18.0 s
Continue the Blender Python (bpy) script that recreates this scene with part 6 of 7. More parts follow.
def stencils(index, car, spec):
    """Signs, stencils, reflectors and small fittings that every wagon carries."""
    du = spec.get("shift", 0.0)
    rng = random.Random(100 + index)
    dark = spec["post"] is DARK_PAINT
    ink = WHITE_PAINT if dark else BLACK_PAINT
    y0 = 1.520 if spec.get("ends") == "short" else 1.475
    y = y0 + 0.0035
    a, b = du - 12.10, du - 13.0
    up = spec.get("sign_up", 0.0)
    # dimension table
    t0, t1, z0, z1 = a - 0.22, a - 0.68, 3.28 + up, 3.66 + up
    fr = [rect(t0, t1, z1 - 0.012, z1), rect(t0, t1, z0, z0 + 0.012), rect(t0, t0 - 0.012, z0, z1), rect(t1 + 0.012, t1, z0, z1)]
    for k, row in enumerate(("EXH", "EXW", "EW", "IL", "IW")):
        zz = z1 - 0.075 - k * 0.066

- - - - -

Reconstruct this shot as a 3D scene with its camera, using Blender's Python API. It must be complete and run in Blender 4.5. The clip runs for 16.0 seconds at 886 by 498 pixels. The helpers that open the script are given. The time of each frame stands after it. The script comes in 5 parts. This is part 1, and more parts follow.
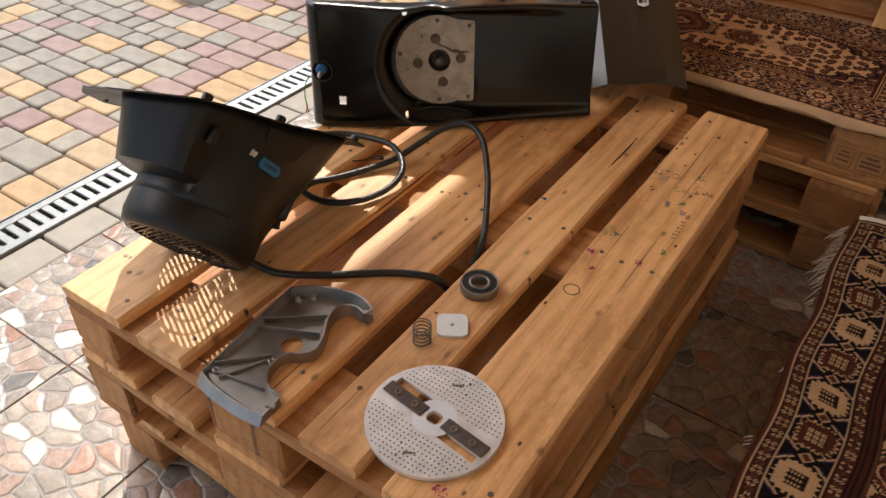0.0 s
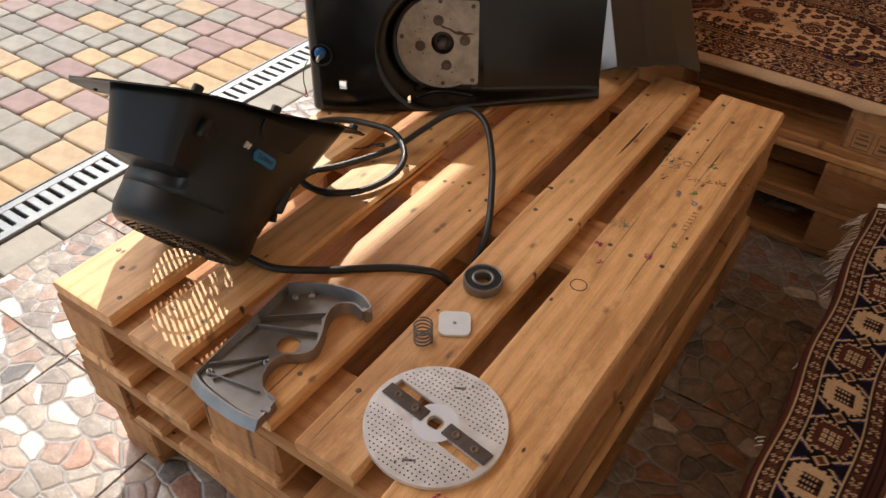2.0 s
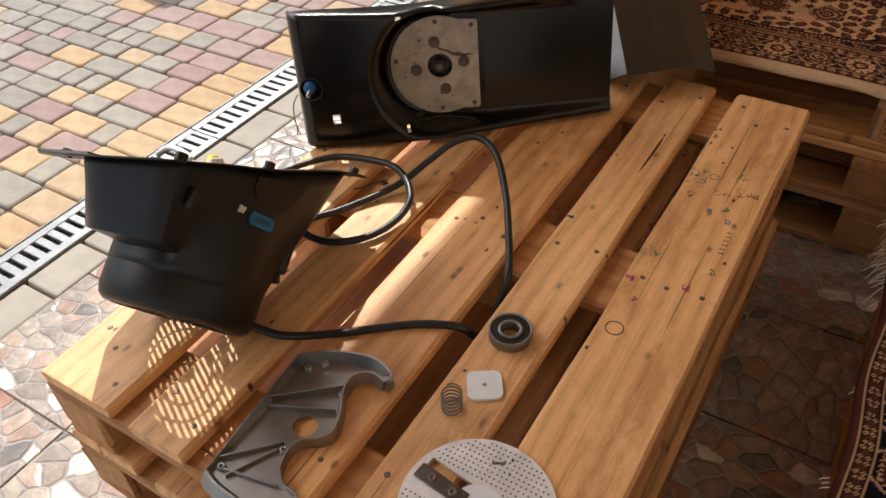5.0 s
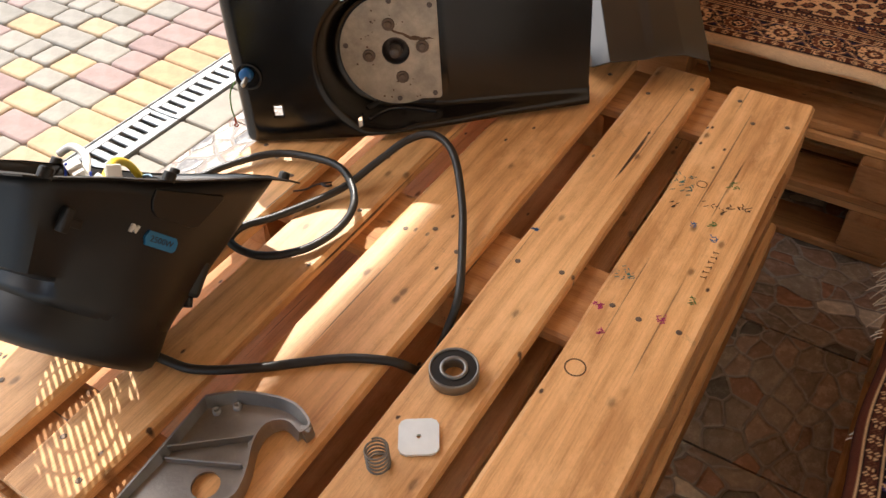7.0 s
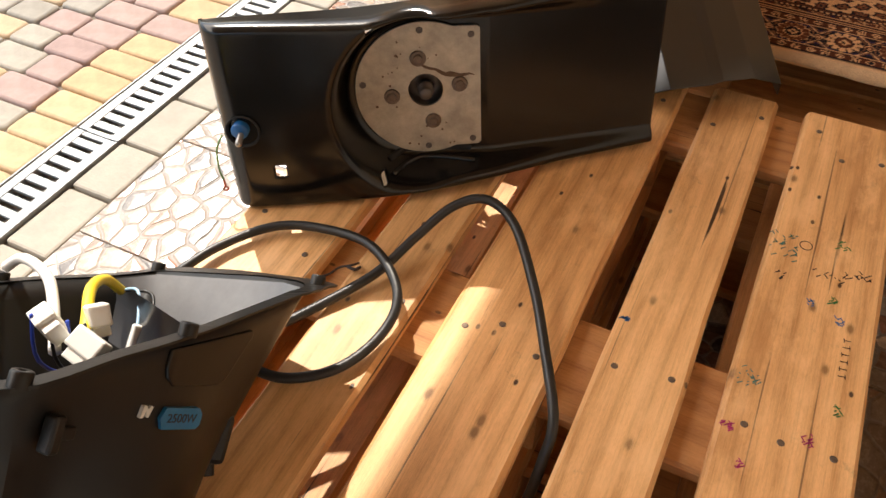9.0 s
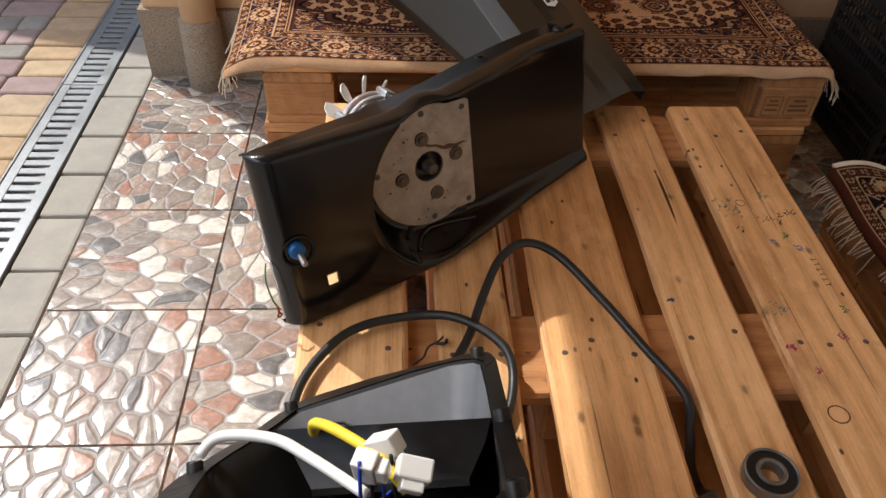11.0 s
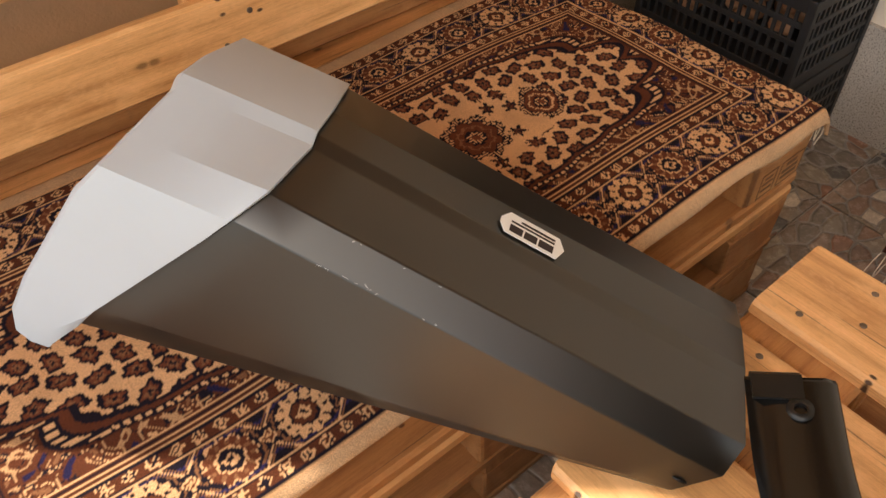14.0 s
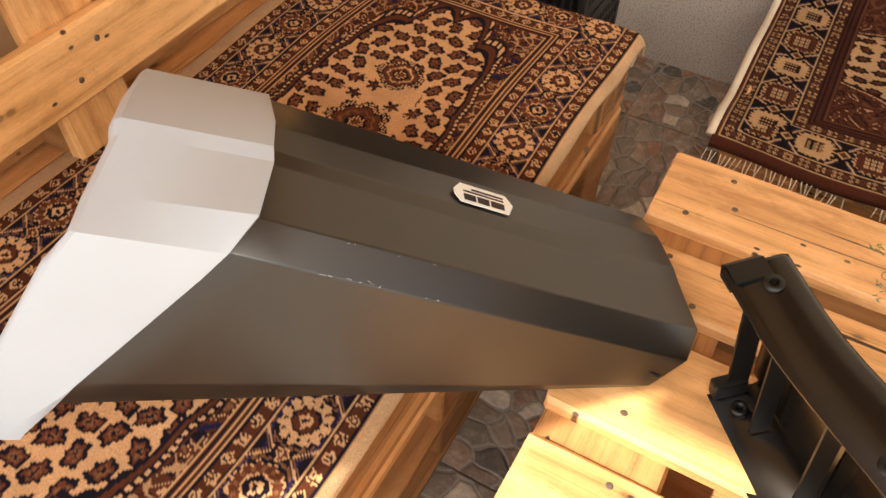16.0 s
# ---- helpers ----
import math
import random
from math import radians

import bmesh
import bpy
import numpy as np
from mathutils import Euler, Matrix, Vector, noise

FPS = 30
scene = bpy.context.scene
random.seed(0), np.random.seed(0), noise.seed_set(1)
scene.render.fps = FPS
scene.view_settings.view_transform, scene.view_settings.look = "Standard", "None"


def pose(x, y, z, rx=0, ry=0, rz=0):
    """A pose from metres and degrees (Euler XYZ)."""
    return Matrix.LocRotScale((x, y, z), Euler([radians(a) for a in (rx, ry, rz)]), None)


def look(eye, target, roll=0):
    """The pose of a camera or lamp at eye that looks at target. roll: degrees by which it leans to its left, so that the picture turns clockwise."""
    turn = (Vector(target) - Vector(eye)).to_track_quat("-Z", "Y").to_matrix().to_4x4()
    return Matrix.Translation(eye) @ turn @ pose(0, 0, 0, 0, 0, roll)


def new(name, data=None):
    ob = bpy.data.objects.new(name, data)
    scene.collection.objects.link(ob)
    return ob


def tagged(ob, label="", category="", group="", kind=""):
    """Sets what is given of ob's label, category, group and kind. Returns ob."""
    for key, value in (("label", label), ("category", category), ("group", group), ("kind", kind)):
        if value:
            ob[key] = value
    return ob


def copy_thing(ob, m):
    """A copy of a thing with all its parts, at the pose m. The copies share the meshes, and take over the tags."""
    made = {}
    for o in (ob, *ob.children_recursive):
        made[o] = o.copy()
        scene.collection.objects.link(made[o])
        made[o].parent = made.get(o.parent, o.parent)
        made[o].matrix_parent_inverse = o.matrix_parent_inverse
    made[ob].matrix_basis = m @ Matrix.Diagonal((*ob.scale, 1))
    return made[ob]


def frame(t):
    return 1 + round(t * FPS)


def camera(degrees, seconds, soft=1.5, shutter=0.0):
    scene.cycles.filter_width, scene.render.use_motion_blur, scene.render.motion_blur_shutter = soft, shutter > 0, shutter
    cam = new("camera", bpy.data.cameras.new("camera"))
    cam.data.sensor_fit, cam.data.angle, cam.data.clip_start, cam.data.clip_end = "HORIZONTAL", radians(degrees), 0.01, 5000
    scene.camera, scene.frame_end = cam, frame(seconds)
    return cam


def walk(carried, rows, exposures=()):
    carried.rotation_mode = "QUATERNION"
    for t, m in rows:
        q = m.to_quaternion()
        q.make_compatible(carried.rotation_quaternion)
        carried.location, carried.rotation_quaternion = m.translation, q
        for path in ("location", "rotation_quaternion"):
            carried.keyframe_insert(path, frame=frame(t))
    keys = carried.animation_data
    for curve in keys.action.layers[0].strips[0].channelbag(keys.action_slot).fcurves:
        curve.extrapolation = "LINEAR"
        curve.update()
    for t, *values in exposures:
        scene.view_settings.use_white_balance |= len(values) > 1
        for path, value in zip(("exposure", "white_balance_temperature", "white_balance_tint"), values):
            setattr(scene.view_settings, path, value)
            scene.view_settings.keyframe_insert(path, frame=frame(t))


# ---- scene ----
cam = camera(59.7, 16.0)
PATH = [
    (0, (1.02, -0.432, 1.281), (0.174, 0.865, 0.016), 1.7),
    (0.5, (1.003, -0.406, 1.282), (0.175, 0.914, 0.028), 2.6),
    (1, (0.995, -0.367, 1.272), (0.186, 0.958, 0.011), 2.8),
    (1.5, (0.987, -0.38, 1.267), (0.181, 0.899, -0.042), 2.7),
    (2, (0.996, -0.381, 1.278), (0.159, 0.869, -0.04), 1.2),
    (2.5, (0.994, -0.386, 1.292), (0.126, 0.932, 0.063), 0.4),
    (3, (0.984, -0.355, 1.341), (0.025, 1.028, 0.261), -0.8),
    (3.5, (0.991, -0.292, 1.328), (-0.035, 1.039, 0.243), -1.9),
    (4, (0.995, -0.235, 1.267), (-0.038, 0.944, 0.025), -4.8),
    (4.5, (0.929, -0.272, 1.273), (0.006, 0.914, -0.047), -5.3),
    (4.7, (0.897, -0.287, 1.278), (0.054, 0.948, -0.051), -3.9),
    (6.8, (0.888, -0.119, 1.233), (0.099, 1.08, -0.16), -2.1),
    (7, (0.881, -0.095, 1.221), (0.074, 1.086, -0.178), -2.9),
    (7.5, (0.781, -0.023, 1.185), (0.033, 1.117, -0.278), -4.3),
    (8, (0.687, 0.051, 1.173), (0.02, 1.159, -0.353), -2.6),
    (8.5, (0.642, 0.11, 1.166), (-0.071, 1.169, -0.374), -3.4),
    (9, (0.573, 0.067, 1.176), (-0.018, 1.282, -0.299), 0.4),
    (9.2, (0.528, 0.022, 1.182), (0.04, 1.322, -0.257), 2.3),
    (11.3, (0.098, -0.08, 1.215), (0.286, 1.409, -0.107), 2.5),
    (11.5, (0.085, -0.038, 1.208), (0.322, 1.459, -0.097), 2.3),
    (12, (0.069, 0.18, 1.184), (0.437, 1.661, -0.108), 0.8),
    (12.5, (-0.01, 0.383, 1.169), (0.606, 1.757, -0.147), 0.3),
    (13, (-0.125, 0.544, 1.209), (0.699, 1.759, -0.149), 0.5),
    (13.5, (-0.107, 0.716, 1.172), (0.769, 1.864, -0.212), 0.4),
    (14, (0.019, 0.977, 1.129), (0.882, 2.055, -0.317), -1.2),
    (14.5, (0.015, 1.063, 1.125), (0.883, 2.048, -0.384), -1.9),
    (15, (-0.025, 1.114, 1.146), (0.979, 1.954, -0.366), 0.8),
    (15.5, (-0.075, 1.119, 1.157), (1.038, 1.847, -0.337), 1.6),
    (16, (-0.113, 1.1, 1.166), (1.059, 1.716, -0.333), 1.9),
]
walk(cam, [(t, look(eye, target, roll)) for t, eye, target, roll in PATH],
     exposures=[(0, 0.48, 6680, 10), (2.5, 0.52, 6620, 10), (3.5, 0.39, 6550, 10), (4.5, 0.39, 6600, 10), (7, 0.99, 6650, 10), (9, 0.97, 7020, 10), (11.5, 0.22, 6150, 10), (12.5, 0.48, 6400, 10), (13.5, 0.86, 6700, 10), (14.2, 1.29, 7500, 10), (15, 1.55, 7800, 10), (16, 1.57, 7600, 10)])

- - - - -

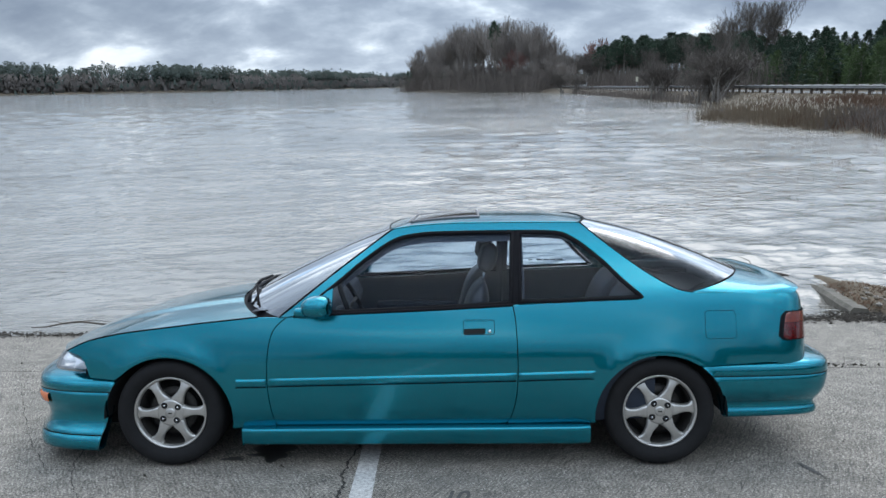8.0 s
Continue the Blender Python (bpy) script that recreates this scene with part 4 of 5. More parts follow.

- - - - -

• **OBJECTIVE**
Repeat exactly the lines from the one containing "7. More parts follow." to the one containing "zz = z1 - 0.075 - k * 0.066", both lines included, and nothing else.

• **RESULT OF THE EXERCISE**
Continue the Blender Python (bpy) script that recreates this scene with part 6 of 7. More parts follow.
def stencils(index, car, spec):
    """Signs, stencils, reflectors and small fittings that every wagon carries."""
    du = spec.get("shift", 0.0)
    rng = random.Random(100 + index)
    dark = spec["post"] is DARK_PAINT
    ink = WHITE_PAINT if dark else BLACK_PAINT
    y0 = 1.520 if spec.get("ends") == "short" else 1.475
    y = y0 + 0.0035
    a, b = du - 12.10, du - 13.0
    up = spec.get("sign_up", 0.0)
    # dimension table
    t0, t1, z0, z1 = a - 0.22, a - 0.68, 3.28 + up, 3.66 + up
    fr = [rect(t0, t1, z1 - 0.012, z1), rect(t0, t1, z0, z0 + 0.012), rect(t0, t0 - 0.012, z0, z1), rect(t1 + 0.012, t1, z0, z1)]
    for k, row in enumerate(("EXH", "EXW", "EW", "IL", "IW")):
        zz = z1 - 0.075 - k * 0.066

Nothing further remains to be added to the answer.